E-mail was always asynchronous communication tool.
For people who like to see waving three dots in iPhone chat, e-mailing makes them anxious. So I understand that apology is quite normal.
It is a sort of generational difference, imho.
I took a day off texting to sleep and recover from an injury, and the woman I was seeing (in her 30s) threatened to delete our chat because she assume I was mad and ignoring her.
She's part of a certain digital generation, and expectations change.
A younger PM I'm working with right now emailed me twice in a few hours because I didn't immediately sign into their management platform after our 4pm meeting. Granted, that's her job, but the project doesn't officially start for a few more months.
> generational difference
I feel squeezed in the middle between antsy-verbose zoomer emailers and terse boomer emailers that hit me with ambiguous 5 word replies or those godforsaken emojii email reacts.

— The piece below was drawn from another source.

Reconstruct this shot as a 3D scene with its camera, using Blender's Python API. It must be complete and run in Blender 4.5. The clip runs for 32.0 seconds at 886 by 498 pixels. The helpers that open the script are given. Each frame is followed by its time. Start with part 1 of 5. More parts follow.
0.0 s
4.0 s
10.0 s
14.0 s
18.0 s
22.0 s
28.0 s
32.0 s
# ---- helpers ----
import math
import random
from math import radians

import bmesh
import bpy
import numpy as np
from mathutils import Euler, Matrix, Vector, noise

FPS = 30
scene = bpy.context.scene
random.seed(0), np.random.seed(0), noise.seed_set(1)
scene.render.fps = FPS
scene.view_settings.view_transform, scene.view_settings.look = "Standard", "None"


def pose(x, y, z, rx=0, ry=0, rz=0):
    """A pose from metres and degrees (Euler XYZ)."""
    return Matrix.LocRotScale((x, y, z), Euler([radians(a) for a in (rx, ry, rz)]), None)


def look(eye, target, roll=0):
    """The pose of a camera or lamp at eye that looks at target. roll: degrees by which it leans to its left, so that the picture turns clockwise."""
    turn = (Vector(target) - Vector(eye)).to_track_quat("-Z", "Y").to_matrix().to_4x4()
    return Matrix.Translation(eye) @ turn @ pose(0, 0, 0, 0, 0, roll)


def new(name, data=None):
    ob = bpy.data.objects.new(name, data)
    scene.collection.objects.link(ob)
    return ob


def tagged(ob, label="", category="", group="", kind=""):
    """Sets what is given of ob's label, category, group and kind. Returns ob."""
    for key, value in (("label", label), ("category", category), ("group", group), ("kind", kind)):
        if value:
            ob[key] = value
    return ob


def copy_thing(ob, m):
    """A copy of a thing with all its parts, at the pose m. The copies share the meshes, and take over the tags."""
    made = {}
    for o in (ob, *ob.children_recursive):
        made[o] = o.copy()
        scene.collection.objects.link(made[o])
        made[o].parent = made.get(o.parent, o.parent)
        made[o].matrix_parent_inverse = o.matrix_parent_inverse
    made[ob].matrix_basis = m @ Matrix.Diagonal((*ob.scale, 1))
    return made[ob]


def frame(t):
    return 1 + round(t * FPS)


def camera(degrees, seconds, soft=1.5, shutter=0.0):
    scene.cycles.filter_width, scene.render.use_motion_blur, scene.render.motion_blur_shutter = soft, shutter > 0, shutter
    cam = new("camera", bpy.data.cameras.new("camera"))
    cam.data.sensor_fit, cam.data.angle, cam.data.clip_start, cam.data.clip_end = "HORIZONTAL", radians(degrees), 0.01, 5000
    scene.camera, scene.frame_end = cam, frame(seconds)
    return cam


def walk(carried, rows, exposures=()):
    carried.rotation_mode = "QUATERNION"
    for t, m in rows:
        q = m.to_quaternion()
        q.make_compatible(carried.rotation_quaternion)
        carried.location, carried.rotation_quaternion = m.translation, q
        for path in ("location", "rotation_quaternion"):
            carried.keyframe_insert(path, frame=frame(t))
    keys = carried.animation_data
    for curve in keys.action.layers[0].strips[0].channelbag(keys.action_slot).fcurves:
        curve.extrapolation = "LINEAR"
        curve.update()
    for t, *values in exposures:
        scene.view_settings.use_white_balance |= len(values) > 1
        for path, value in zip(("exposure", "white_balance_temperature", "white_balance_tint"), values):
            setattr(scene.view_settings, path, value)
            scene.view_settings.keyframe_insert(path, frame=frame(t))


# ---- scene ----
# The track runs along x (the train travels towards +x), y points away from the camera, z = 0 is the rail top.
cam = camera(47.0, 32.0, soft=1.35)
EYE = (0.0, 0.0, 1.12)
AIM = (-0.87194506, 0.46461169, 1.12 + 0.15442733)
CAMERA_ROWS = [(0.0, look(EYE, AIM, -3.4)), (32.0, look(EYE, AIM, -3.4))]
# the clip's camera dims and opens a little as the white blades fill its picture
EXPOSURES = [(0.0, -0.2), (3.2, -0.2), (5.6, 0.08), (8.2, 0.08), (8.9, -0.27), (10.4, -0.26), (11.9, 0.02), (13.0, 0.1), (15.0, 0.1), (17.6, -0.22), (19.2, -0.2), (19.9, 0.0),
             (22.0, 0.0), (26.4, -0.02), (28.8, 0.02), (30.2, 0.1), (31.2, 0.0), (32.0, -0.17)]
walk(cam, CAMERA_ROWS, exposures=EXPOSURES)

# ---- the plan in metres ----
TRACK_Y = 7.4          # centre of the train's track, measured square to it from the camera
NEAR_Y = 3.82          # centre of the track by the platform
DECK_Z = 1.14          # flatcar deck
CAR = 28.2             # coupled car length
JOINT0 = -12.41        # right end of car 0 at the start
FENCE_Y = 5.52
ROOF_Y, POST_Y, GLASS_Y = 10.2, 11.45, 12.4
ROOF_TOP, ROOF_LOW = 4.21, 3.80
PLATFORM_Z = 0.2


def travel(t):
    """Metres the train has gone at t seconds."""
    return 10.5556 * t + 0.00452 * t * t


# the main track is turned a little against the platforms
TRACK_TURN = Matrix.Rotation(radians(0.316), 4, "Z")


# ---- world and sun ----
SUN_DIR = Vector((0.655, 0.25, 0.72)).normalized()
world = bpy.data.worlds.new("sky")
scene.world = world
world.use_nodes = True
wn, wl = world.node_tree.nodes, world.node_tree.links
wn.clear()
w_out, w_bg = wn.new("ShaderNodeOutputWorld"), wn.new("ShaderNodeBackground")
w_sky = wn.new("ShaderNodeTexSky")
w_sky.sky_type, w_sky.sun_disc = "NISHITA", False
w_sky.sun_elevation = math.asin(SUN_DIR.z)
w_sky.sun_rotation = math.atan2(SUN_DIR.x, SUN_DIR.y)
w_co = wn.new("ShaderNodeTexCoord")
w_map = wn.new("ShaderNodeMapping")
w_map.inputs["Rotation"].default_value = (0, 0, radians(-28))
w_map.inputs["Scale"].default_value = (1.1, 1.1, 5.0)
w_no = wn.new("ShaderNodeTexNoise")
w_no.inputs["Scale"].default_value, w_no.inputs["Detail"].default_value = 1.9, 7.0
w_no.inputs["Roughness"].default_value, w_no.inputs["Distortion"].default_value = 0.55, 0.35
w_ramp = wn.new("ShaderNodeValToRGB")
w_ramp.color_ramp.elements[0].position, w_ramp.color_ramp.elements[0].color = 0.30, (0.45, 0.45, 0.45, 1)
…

My decree is that 95% of emails should be three sentences double-spaced. 5% should be paragraphs. Hypertext is permissible almost entirely because of quote formatting, which should be used liberally so that each email is as self-contained as possible.
written letters are asynchronous but people expected timely (relative to snail mail) replies even back then.
Chats are ambiguous because it functions both as sync and async. I treat my whatsapp messages as async, but time and again I get heat from people because I take too long to reply, something I'll never feel the urge to apologize for.